EXERCISE
Determine how many lines include the string "part". Output that number only.

DATASET CONTENT

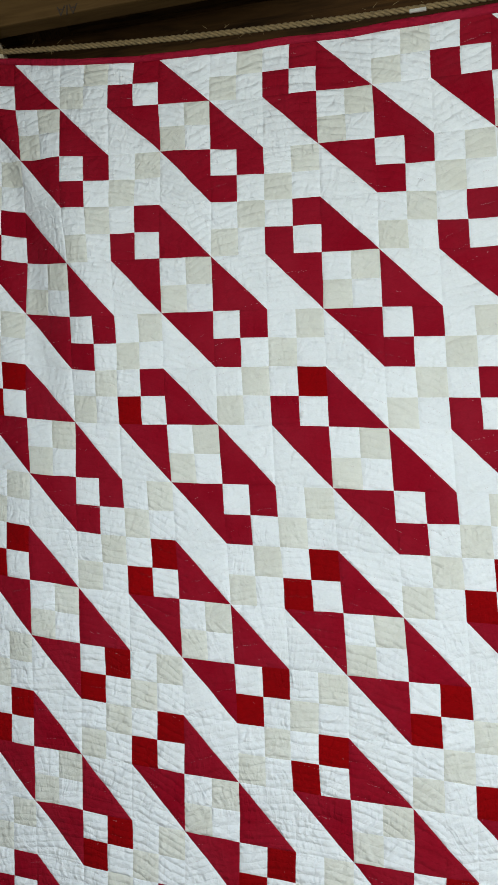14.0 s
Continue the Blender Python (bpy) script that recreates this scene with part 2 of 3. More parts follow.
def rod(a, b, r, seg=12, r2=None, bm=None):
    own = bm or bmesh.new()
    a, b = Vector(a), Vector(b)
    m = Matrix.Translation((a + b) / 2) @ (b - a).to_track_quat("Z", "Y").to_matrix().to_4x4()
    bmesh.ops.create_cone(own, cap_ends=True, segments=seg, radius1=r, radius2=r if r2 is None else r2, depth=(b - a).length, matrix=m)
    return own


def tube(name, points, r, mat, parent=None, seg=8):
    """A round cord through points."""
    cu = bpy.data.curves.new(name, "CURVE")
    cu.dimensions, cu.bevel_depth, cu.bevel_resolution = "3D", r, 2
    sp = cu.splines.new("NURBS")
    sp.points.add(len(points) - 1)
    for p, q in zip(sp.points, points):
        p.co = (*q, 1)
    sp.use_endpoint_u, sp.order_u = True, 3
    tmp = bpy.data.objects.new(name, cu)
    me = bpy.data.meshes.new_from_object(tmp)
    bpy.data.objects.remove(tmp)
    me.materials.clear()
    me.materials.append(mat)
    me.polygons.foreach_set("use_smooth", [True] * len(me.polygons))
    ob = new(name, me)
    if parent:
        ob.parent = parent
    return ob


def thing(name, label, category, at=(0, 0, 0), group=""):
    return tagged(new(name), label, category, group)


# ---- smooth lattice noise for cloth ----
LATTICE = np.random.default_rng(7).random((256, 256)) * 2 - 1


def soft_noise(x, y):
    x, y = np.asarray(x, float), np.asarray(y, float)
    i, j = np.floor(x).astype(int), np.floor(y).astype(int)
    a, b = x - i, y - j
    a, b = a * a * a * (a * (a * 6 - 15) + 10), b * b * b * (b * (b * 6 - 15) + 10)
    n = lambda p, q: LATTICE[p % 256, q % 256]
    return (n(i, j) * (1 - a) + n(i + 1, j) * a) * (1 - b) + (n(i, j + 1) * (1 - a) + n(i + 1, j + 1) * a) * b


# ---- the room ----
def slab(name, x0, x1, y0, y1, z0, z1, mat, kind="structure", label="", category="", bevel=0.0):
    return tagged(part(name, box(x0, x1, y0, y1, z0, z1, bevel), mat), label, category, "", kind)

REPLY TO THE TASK
2